**TASK**
Copy all lines that contain the word "Blender".

**DATA RECORDS**
★ ★ ★ ★ ★ ★ ★

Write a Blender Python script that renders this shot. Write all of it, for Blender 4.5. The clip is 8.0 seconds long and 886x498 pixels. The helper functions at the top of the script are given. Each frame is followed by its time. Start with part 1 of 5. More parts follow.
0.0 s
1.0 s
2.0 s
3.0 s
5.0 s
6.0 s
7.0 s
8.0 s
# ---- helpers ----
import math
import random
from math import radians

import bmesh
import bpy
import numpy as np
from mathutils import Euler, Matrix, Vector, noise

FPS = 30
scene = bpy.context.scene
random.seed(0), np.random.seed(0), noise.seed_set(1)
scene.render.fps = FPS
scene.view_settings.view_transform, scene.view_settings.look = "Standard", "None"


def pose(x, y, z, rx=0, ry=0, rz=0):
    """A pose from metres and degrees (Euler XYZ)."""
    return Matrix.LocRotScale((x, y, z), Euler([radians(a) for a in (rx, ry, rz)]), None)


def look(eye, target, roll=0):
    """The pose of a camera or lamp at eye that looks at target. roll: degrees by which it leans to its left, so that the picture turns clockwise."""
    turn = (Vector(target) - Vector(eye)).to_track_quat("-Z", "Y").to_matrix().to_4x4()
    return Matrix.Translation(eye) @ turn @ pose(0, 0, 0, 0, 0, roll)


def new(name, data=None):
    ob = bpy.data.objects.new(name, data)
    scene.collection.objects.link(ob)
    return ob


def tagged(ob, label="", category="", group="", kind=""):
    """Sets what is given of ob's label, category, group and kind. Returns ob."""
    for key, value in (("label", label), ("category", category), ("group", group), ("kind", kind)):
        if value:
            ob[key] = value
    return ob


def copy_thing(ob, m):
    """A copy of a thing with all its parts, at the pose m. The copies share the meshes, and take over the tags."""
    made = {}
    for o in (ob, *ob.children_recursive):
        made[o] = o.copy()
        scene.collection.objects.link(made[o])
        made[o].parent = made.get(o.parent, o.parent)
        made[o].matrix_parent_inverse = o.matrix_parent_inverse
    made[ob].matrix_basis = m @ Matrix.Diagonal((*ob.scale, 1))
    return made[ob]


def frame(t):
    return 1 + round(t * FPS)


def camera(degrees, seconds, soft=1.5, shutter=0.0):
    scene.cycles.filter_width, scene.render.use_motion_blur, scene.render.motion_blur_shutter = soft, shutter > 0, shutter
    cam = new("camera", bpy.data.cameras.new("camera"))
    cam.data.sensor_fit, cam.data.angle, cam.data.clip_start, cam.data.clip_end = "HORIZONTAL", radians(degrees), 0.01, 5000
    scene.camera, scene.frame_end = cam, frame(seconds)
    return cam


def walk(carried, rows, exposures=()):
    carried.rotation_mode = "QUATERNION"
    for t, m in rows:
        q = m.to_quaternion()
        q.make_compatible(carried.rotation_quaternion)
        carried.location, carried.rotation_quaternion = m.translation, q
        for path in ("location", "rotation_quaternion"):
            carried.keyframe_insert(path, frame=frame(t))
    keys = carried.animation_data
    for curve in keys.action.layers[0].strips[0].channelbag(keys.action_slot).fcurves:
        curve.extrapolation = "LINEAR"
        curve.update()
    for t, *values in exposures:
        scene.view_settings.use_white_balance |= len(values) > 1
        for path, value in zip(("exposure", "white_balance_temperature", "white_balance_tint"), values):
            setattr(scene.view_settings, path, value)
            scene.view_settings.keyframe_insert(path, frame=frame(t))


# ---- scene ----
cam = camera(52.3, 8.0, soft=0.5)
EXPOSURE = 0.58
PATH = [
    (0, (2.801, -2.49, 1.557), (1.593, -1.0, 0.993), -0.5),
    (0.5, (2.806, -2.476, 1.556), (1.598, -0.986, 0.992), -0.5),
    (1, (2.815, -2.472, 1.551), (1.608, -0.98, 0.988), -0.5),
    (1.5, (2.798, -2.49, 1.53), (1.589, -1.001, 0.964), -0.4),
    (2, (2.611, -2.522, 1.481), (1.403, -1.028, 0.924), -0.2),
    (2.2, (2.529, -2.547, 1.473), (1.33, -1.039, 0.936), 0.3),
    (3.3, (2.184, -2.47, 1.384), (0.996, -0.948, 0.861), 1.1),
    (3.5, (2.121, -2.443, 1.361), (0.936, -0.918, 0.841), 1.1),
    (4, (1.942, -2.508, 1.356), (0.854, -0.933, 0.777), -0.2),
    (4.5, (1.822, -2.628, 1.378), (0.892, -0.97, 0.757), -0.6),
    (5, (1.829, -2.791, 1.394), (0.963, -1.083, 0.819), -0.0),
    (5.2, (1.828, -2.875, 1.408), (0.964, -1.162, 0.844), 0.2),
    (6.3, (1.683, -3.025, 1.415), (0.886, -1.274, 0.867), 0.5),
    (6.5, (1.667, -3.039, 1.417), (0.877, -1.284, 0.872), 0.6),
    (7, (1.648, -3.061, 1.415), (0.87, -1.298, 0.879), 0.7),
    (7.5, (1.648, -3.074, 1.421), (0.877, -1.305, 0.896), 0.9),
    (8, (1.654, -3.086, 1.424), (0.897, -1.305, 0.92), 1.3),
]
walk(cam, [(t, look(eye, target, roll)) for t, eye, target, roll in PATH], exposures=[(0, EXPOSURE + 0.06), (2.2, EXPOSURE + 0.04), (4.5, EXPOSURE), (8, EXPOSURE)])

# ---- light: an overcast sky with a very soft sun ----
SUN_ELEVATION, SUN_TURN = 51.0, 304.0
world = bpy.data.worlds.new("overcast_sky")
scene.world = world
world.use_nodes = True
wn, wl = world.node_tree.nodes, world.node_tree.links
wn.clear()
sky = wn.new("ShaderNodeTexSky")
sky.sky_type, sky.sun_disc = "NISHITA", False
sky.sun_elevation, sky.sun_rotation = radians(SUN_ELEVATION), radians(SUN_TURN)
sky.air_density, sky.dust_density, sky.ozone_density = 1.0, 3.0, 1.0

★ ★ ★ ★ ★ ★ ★

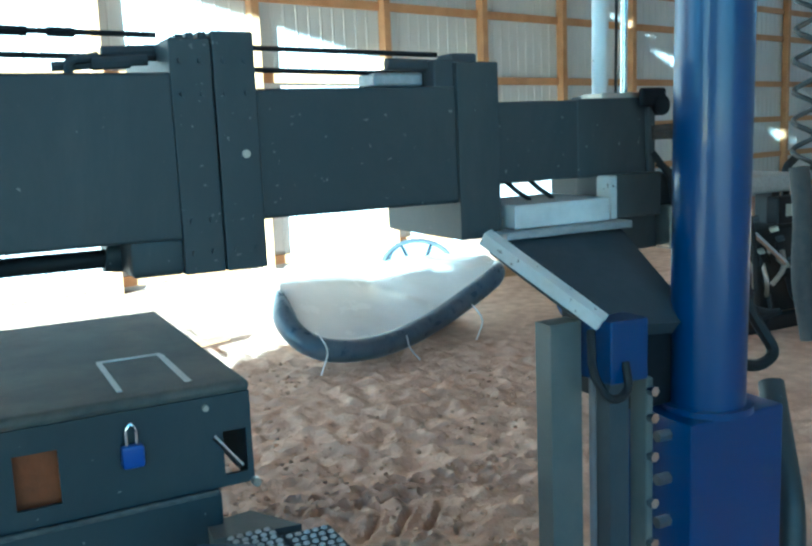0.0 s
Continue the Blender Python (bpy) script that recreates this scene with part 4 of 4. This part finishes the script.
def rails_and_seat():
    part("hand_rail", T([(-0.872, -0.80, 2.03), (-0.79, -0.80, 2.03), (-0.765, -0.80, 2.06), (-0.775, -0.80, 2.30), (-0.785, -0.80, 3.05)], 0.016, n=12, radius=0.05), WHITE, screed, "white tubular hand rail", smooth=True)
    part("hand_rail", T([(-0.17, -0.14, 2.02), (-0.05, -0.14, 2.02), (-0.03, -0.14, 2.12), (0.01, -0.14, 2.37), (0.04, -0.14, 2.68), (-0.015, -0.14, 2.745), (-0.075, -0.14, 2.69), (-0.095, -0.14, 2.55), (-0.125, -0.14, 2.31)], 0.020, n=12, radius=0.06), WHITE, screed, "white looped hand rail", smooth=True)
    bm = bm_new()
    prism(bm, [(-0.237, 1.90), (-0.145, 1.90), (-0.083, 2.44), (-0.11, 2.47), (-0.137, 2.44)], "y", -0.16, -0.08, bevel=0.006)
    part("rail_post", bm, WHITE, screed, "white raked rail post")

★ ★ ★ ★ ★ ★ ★

**EXPECTED OUTPUT**
Write a Blender Python script that renders this shot. Write all of it, for Blender 4.5. The clip is 8.0 seconds long and 886x498 pixels. The helper functions at the top of the script are given. Each frame is followed by its time. Start with part 1 of 5. More parts follow.
Continue the Blender Python (bpy) script that recreates this scene with part 4 of 4. This part finishes the script.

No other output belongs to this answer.